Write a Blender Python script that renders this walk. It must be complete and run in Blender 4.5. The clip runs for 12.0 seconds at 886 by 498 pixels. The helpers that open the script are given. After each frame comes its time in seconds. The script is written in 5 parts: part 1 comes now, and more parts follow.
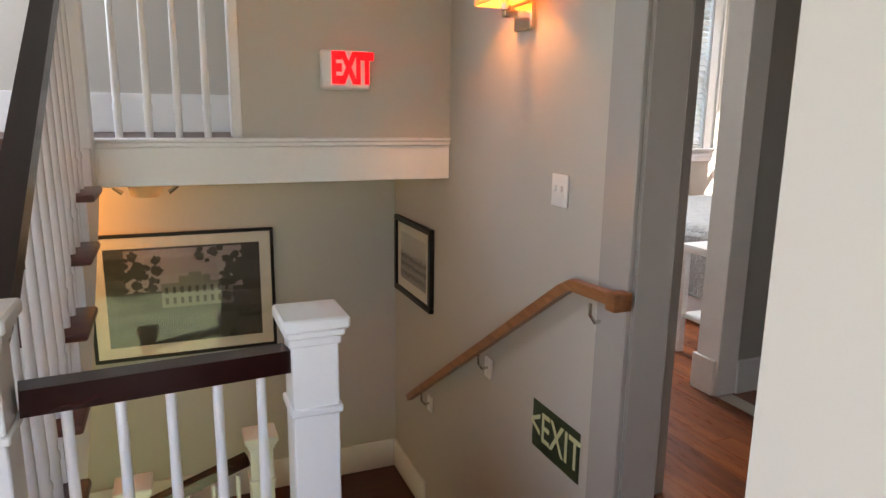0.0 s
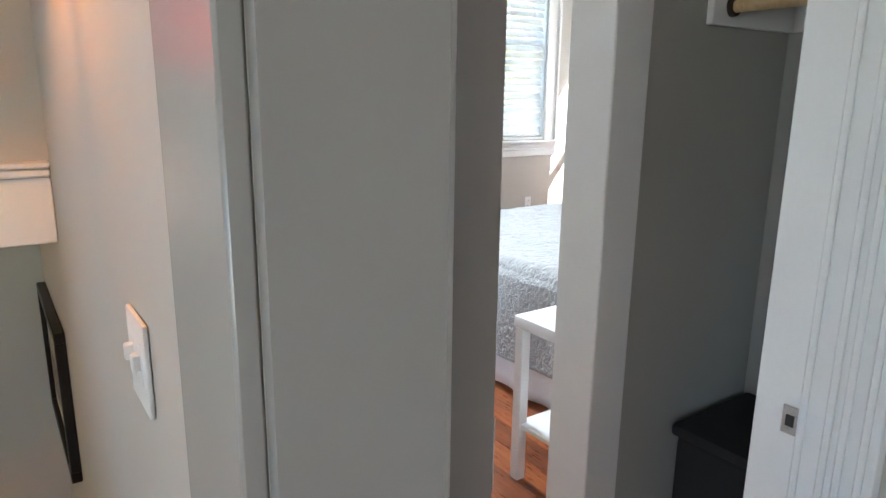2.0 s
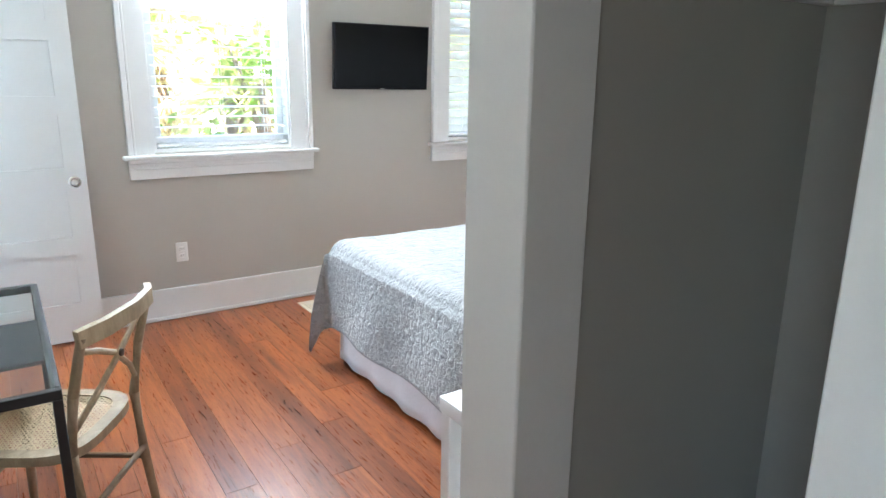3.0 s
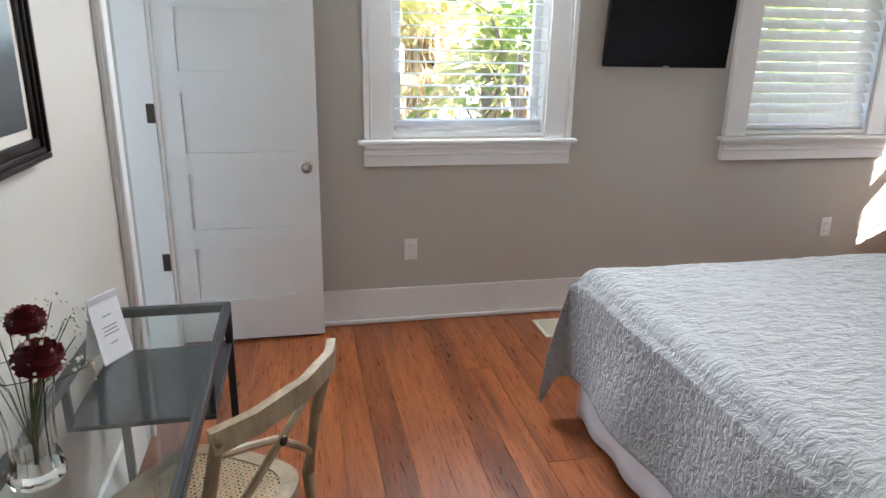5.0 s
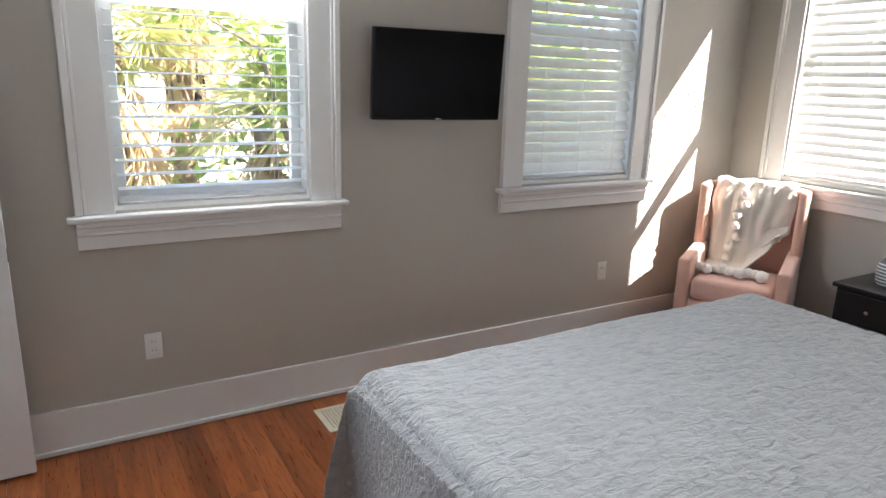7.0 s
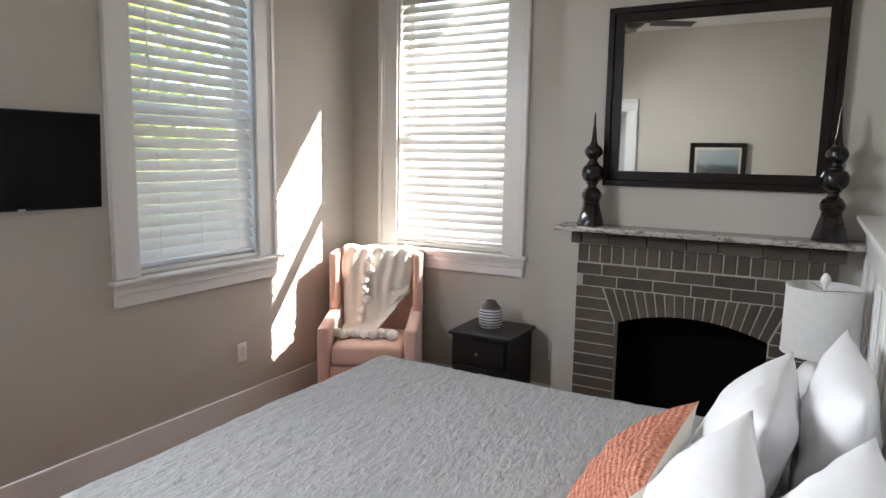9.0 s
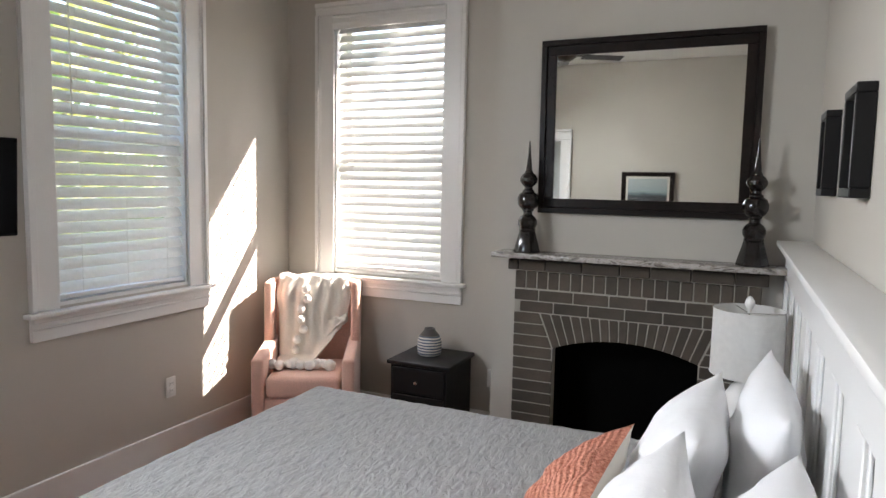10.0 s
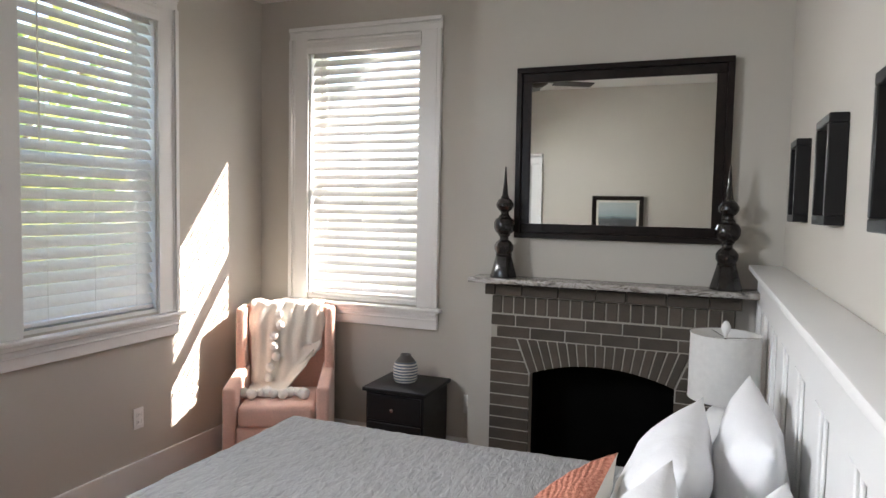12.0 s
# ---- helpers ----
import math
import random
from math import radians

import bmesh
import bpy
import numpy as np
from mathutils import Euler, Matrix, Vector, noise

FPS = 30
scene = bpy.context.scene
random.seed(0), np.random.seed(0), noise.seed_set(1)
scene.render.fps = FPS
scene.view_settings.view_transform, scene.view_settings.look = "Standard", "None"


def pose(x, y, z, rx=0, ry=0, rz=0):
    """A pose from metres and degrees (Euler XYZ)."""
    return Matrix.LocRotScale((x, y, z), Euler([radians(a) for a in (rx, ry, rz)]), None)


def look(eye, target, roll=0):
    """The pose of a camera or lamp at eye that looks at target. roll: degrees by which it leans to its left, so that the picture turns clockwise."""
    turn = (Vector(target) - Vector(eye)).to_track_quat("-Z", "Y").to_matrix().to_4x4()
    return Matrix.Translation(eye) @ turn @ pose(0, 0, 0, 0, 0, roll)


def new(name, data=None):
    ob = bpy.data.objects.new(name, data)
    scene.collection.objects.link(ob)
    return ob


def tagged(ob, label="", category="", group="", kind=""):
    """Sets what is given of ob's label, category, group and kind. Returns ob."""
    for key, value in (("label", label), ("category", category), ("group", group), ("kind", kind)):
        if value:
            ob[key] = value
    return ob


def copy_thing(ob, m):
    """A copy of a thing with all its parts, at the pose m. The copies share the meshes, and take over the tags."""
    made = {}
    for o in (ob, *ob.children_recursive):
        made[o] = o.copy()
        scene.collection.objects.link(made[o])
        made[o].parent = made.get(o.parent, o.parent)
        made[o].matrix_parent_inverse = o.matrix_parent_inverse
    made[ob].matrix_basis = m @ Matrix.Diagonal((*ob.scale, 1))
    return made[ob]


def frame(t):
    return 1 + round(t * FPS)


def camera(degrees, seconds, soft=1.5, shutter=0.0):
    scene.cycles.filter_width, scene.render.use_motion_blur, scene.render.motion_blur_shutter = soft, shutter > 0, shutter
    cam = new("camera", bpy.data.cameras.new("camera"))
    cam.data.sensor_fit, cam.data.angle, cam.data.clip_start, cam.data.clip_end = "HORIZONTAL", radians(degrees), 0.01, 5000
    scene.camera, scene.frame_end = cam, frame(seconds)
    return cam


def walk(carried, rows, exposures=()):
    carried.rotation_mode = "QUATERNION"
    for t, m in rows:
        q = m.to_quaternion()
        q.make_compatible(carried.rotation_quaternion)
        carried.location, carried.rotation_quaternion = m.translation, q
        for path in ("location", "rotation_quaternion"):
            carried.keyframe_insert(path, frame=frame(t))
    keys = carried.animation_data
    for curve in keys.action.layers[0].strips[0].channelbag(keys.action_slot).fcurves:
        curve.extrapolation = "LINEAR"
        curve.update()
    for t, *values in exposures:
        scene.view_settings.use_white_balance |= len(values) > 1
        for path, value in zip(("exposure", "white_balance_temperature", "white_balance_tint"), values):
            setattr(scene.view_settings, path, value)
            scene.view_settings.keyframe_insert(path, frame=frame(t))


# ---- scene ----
cam = camera(67.6, 12.0)
PATH = [
    (0, (0.088, 0.004, 1.412), (0.828, 1.818, 1.009), 0.7),
    (0.5, (0.288, 0.462, 1.42), (1.078, 2.252, 1.005), 0.8),
    (1, (0.603, 0.802, 1.414), (1.492, 2.542, 0.989), 0.8),
    (1.5, (0.966, 1.072, 1.438), (1.979, 2.738, 0.994), 0.7),
    (2, (1.31, 1.288, 1.466), (2.422, 2.887, 1.009), 0.7),
    (2.5, (1.678, 1.453, 1.507), (2.807, 3.032, 1.025), 1.0),
    (2.7, (1.803, 1.547, 1.496), (2.924, 3.13, 1.013), 0.9),
    (4.3, (2.207, 2.162, 1.532), (2.831, 3.978, 0.974), 1.0),
    (4.5, (2.216, 2.25, 1.528), (2.77, 4.086, 0.961), 1.1),
    (5, (2.245, 2.452, 1.537), (2.655, 4.319, 0.948), 1.1),
    (5.5, (2.31, 2.63, 1.559), (2.687, 4.502, 0.965), 1.1),
    (6, (2.41, 2.767, 1.574), (2.887, 4.62, 0.994), 1.3),
    (6.5, (2.507, 2.866, 1.602), (3.201, 4.659, 1.052), 1.5),
    (7, (2.532, 2.918, 1.637), (3.518, 4.586, 1.143), 1.7),
    (7.5, (2.55, 2.956, 1.663), (3.813, 4.447, 1.237), 1.7),
    (7.7, (2.545, 2.959, 1.676), (3.911, 4.363, 1.274), 1.7),
    (9.3, (2.652, 2.9, 1.708), (4.417, 3.808, 1.464), 1.0),
    (9.5, (2.651, 2.897, 1.683), (4.435, 3.773, 1.466), 1.1),
    (10, (2.662, 2.907, 1.702), (4.48, 3.719, 1.51), 1.1),
    (10.5, (2.669, 2.894, 1.711), (4.506, 3.669, 1.544), 1.1),
    (11, (2.668, 2.895, 1.726), (4.517, 3.643, 1.576), 1.0),
    (11.5, (2.665, 2.912, 1.731), (4.521, 3.646, 1.593), 1.1),
    (12, (2.663, 2.953, 1.717), (4.521, 3.683, 1.594), 1.1),
]
walk(cam, [(t, look(eye, target, roll)) for t, eye, target, roll in PATH], [(0.0, 3.45, 7000, 16), (1.0, 3.4, 7500, 20), (1.5, 3.6, 7600, 20), (2.0, 3.85, 6100, 9), (2.7, 3.9, 6000, 6), (4.3, 3.15, 6400, 13), (5.5, 3.0, 6500, 12), (7.2, 2.68, 6600, 13), (12.0, 2.66, 6800, 15)])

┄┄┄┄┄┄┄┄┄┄

§ **What you have to do**
Please write out all the data again word for word, but not the pictures.

§ **Exercise output**
Write a Blender Python script that renders this walk. It must be complete and run in Blender 4.5. The clip runs for 12.0 seconds at 886 by 498 pixels. The helpers that open the script are given. After each frame comes its time in seconds. The script is written in 5 parts: part 1 comes now, and more parts follow.
0.0 s
2.0 s
3.0 s
5.0 s
7.0 s
9.0 s
10.0 s
12.0 s
# ---- helpers ----
import math
import random
from math import radians

import bmesh
import bpy
import numpy as np
from mathutils import Euler, Matrix, Vector, noise

FPS = 30
scene = bpy.context.scene
random.seed(0), np.random.seed(0), noise.seed_set(1)
scene.render.fps = FPS
scene.view_settings.view_transform, scene.view_settings.look = "Standard", "None"


def pose(x, y, z, rx=0, ry=0, rz=0):
    """A pose from metres and degrees (Euler XYZ)."""
    return Matrix.LocRotScale((x, y, z), Euler([radians(a) for a in (rx, ry, rz)]), None)


def look(eye, target, roll=0):
    """The pose of a camera or lamp at eye that looks at target. roll: degrees by which it leans to its left, so that the picture turns clockwise."""
    turn = (Vector(target) - Vector(eye)).to_track_quat("-Z", "Y").to_matrix().to_4x4()
    return Matrix.Translation(eye) @ turn @ pose(0, 0, 0, 0, 0, roll)


def new(name, data=None):
    ob = bpy.data.objects.new(name, data)
    scene.collection.objects.link(ob)
    return ob


def tagged(ob, label="", category="", group="", kind=""):
    """Sets what is given of ob's label, category, group and kind. Returns ob."""
    for key, value in (("label", label), ("category", category), ("group", group), ("kind", kind)):
        if value:
            ob[key] = value
    return ob


def copy_thing(ob, m):
    """A copy of a thing with all its parts, at the pose m. The copies share the meshes, and take over the tags."""
    made = {}
    for o in (ob, *ob.children_recursive):
        made[o] = o.copy()
        scene.collection.objects.link(made[o])
        made[o].parent = made.get(o.parent, o.parent)
        made[o].matrix_parent_inverse = o.matrix_parent_inverse
    made[ob].matrix_basis = m @ Matrix.Diagonal((*ob.scale, 1))
    return made[ob]


def frame(t):
    return 1 + round(t * FPS)


def camera(degrees, seconds, soft=1.5, shutter=0.0):
    scene.cycles.filter_width, scene.render.use_motion_blur, scene.render.motion_blur_shutter = soft, shutter > 0, shutter
    cam = new("camera", bpy.data.cameras.new("camera"))
    cam.data.sensor_fit, cam.data.angle, cam.data.clip_start, cam.data.clip_end = "HORIZONTAL", radians(degrees), 0.01, 5000
    scene.camera, scene.frame_end = cam, frame(seconds)
    return cam


def walk(carried, rows, exposures=()):
    carried.rotation_mode = "QUATERNION"
    for t, m in rows:
        q = m.to_quaternion()
        q.make_compatible(carried.rotation_quaternion)
        carried.location, carried.rotation_quaternion = m.translation, q
        for path in ("location", "rotation_quaternion"):
            carried.keyframe_insert(path, frame=frame(t))
    keys = carried.animation_data
    for curve in keys.action.layers[0].strips[0].channelbag(keys.action_slot).fcurves:
        curve.extrapolation = "LINEAR"
        curve.update()
    for t, *values in exposures:
        scene.view_settings.use_white_balance |= len(values) > 1
        for path, value in zip(("exposure", "white_balance_temperature", "white_balance_tint"), values):
            setattr(scene.view_settings, path, value)
            scene.view_settings.keyframe_insert(path, frame=frame(t))


# ---- scene ----
cam = camera(67.6, 12.0)
PATH = [
    (0, (0.088, 0.004, 1.412), (0.828, 1.818, 1.009), 0.7),
    (0.5, (0.288, 0.462, 1.42), (1.078, 2.252, 1.005), 0.8),
    (1, (0.603, 0.802, 1.414), (1.492, 2.542, 0.989), 0.8),
    (1.5, (0.966, 1.072, 1.438), (1.979, 2.738, 0.994), 0.7),
    (2, (1.31, 1.288, 1.466), (2.422, 2.887, 1.009), 0.7),
    (2.5, (1.678, 1.453, 1.507), (2.807, 3.032, 1.025), 1.0),
    (2.7, (1.803, 1.547, 1.496), (2.924, 3.13, 1.013), 0.9),
    (4.3, (2.207, 2.162, 1.532), (2.831, 3.978, 0.974), 1.0),
    (4.5, (2.216, 2.25, 1.528), (2.77, 4.086, 0.961), 1.1),
    (5, (2.245, 2.452, 1.537), (2.655, 4.319, 0.948), 1.1),
    (5.5, (2.31, 2.63, 1.559), (2.687, 4.502, 0.965), 1.1),
    (6, (2.41, 2.767, 1.574), (2.887, 4.62, 0.994), 1.3),
    (6.5, (2.507, 2.866, 1.602), (3.201, 4.659, 1.052), 1.5),
    (7, (2.532, 2.918, 1.637), (3.518, 4.586, 1.143), 1.7),
    (7.5, (2.55, 2.956, 1.663), (3.813, 4.447, 1.237), 1.7),
    (7.7, (2.545, 2.959, 1.676), (3.911, 4.363, 1.274), 1.7),
    (9.3, (2.652, 2.9, 1.708), (4.417, 3.808, 1.464), 1.0),
    (9.5, (2.651, 2.897, 1.683), (4.435, 3.773, 1.466), 1.1),
    (10, (2.662, 2.907, 1.702), (4.48, 3.719, 1.51), 1.1),
    (10.5, (2.669, 2.894, 1.711), (4.506, 3.669, 1.544), 1.1),
    (11, (2.668, 2.895, 1.726), (4.517, 3.643, 1.576), 1.0),
    (11.5, (2.665, 2.912, 1.731), (4.521, 3.646, 1.593), 1.1),
    (12, (2.663, 2.953, 1.717), (4.521, 3.683, 1.594), 1.1),
]
walk(cam, [(t, look(eye, target, roll)) for t, eye, target, roll in PATH], [(0.0, 3.45, 7000, 16), (1.0, 3.4, 7500, 20), (1.5, 3.6, 7600, 20), (2.0, 3.85, 6100, 9), (2.7, 3.9, 6000, 6), (4.3, 3.15, 6400, 13), (5.5, 3.0, 6500, 12), (7.2, 2.68, 6600, 13), (12.0, 2.66, 6800, 15)])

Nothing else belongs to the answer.